Get required libraries and tools:
sudo apt-get install build-essential pkg-config libvlccore-dev libvlc-dev
Get the latest release of the plugin:
sudo apt-get install git
git clone https://github.com/nurupo/vlc-pause-click-plugin
cd vlc-pause-click-plugin
git checkout \
"$(git tag --list | grep -P '^(\d+).(\d+).(\d+)$' | \
sed "s/\./ /g" | \
sort -snk3,3 | sort -snk2,2 | sort -snk1,1 | \
tail -n 1 | \
sed 's/ /\./g')"
(Or alternatively download the latest release's tarball, extract it and cd into it)
Build and install:
make
sudo make install
Then follow the usage instructions below on how to enable the plugin.
If these build instructions don't work for you (perhaps you are using a non-Debian-derived Linux distribution), there are more generic build instructions available.
There is vlc-pause-click-plugin
package available in the AUR repository.
- Restart VLC to load the newly added plugin [screenshot]
- Go into advanced preferences: Tools -> Preferences -> Show settings -> All [screenshot] [screenshot]
- Enable the plugin with a checkbox: (in advanced preferences) Interface -> Control Interfaces -> Pause/Play video on mouse click [screenshot]
- Enable the plugin with a checkbox: (in advanced preferences) Video -> Filters -> Pause/Play video on mouse click [screenshot]
- Change the plugin settings however you like: (in advanced preferences) Video -> Filters -> Pause click [screenshot]
- Restart VLC for settings to take place [screenshot]
- Play a video
- Click on the video picture to pause/play the video
Make sure you have checked both of "Pause/Play video on mouse click" checkboxes per #3 and #4! It's a very common mistake to skip one of those.
I don't see any plugin-related options described in Usage instructions in my VLC preferences
- Make sure to restart VLC after you have put the plugin
.dll
(Windows) or.so
(Linux) or.dylib
(macOS) in the appropriate directory. - Make sure you have downloaded the appropriate version of the plugin for the VLC you are trying to use it with. Plugin's version and bitness should match the version and bitness of the VLC you are trying to use the plugin with. Plugin's bitness has nothing to do with the operation system bitness. For example, if you use 32-bit VLC, it doesn't matter whether your Windows is 32-bit or 64-bit, you should use 32-bit version of the plugin, because it matches the bitness of the VLC you use.
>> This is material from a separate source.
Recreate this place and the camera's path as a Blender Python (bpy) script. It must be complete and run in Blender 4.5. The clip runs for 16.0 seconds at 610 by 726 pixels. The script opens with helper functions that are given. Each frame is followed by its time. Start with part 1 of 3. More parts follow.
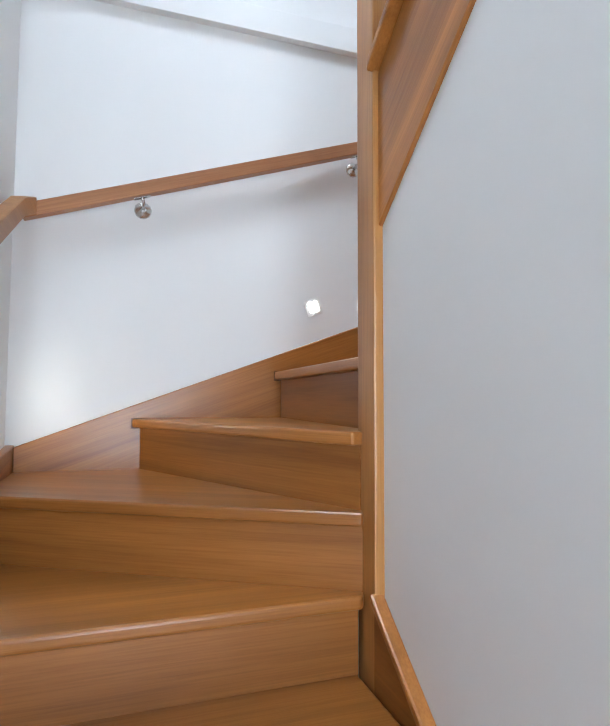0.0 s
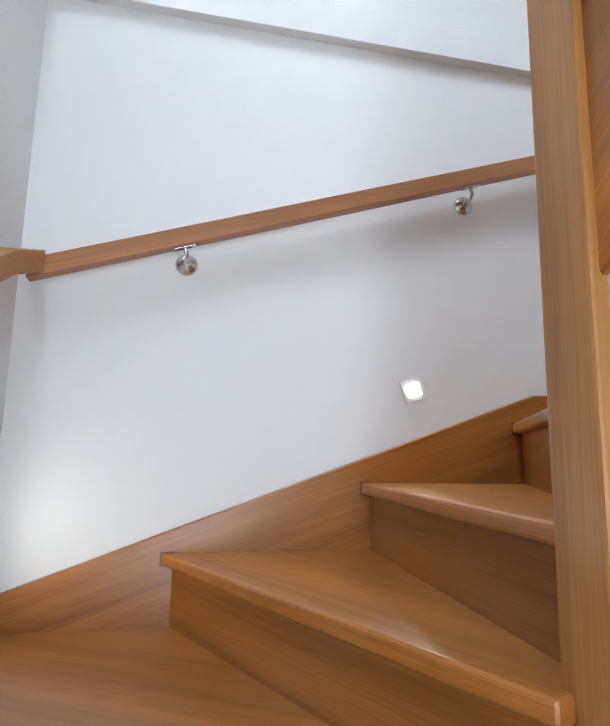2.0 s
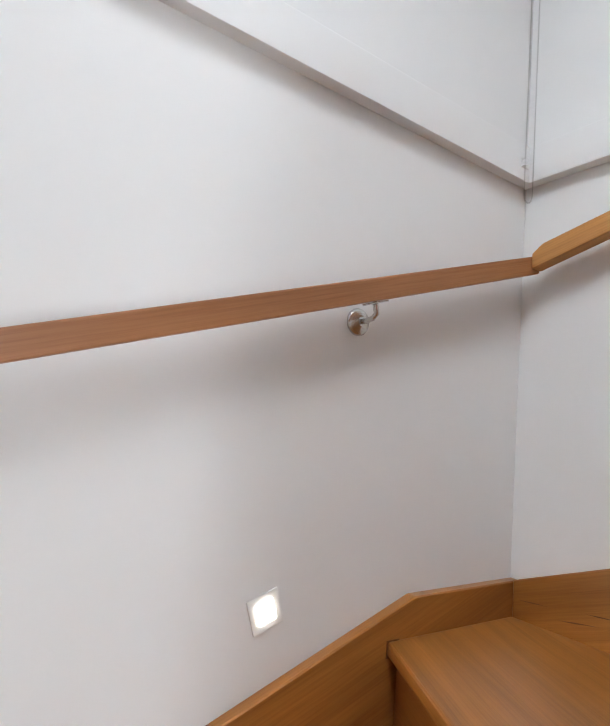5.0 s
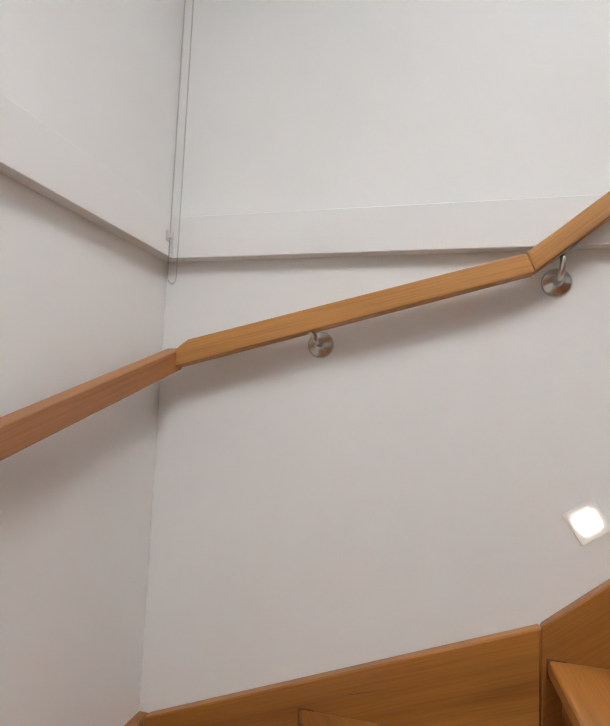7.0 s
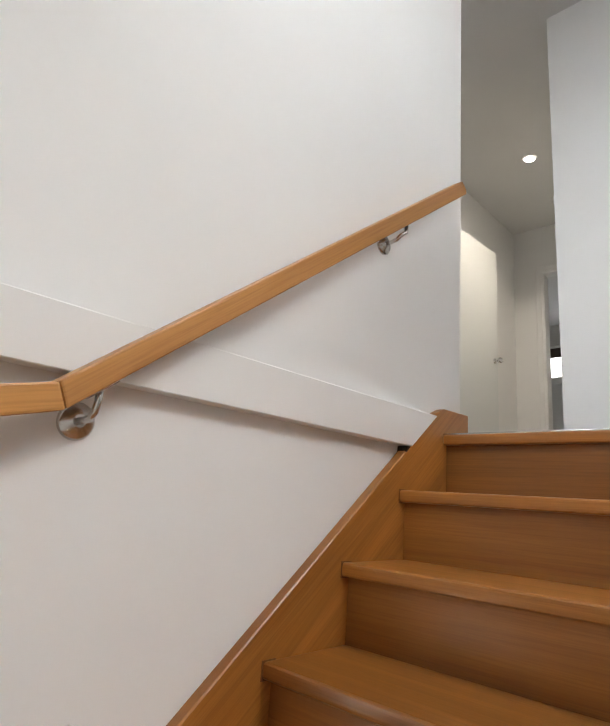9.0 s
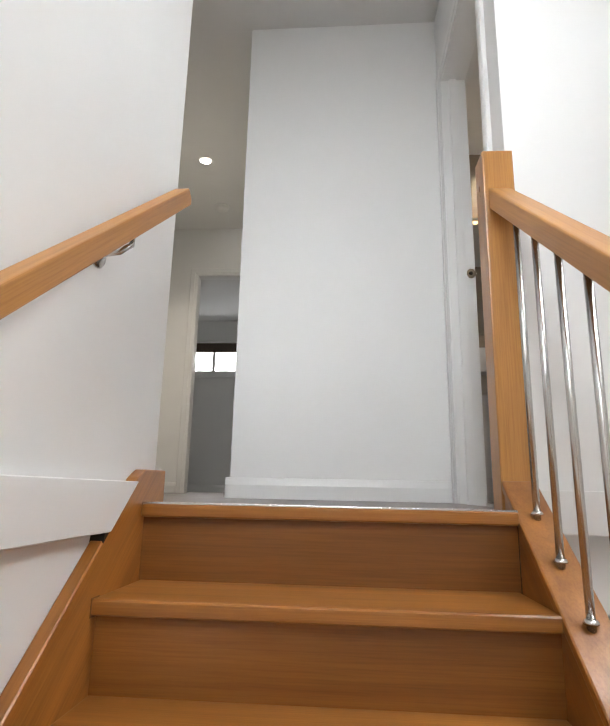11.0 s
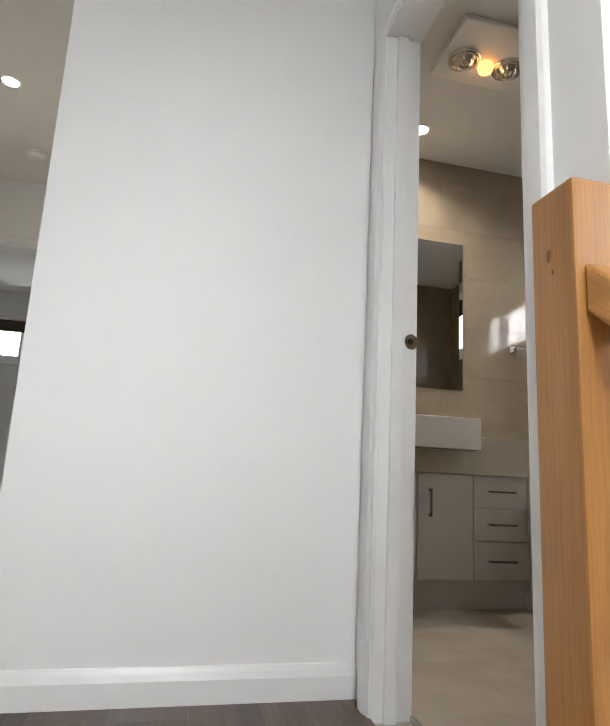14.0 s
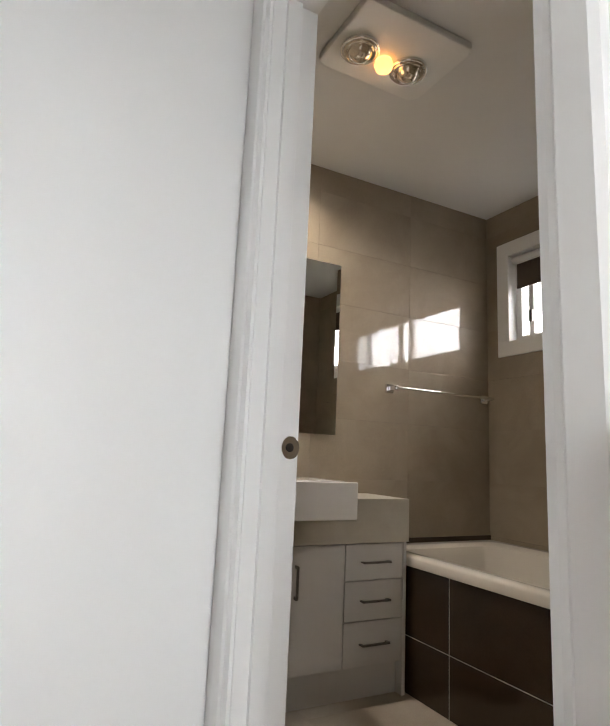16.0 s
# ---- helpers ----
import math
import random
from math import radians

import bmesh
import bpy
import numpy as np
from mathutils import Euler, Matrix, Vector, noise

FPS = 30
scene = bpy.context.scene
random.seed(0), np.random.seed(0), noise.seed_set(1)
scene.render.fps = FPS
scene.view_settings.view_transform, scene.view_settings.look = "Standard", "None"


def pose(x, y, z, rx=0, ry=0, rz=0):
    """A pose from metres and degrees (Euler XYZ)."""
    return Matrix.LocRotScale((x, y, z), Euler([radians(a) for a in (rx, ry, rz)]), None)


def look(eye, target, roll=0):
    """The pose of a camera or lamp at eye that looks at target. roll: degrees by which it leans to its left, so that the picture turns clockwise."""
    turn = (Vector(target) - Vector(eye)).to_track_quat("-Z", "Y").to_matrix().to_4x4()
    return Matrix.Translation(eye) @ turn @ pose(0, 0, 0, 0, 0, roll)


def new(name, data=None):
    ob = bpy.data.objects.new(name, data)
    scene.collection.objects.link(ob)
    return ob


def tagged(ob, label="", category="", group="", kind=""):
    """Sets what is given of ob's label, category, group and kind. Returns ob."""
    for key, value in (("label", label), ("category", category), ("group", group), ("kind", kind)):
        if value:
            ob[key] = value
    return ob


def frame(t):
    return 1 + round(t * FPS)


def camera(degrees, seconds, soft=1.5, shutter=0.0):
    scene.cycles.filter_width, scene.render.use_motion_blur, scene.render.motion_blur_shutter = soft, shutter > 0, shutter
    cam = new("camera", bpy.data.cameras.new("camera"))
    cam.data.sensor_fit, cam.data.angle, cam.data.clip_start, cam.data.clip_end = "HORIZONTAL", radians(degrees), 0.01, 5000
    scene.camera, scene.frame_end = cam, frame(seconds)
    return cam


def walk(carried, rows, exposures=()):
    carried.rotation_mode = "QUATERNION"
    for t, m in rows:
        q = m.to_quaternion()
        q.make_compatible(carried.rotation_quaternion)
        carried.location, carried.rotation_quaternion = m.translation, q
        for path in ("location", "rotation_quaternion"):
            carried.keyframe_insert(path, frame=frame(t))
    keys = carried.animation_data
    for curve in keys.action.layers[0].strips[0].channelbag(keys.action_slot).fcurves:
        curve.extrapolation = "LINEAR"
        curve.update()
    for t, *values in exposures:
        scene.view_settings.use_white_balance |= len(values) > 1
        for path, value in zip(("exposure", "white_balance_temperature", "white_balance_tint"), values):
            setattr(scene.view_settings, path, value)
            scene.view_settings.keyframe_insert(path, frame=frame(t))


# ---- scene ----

- Some users have reported that they had to run the VLC executable with
--reset-plugins-cache
flag once for the plugin to appear in the GUI.
I do see the plugin-related options described in Usage instructions in my VLC preferences, but the plugin still doesn't work
- Double-check that you have followed Usage instructions closely, especially 3rd and 4th points. Look at the screenshots.
- Some users have reported that they had to re-install VLC and select "Delete preferences and cache" in the installer for the plugin to work.
If the issue persists, open an Issue in this repository and I will try to help.
It has been reported that in some configurations (Windows + d3d11 hardware-accelerated decoding + Nvidia graphics) the plugin causes the video image to turn green when playing certain video formats.
There are several possible workarounds:
-
Disable hardware-accelerated decoding.
You can do so in: Tools -> Preferences -> (Simple) -> Input / Codecs -> Hardware-accelerated decoding
-
Enable filters with "D3D11" in their name: Tools -> Preferences -> (All) -> Video -> Filters
Note that this results in x2 GPU usage.
-
If you have Intel integrated graphics, you could try making VLC use that for its hardware-accelerated decoding.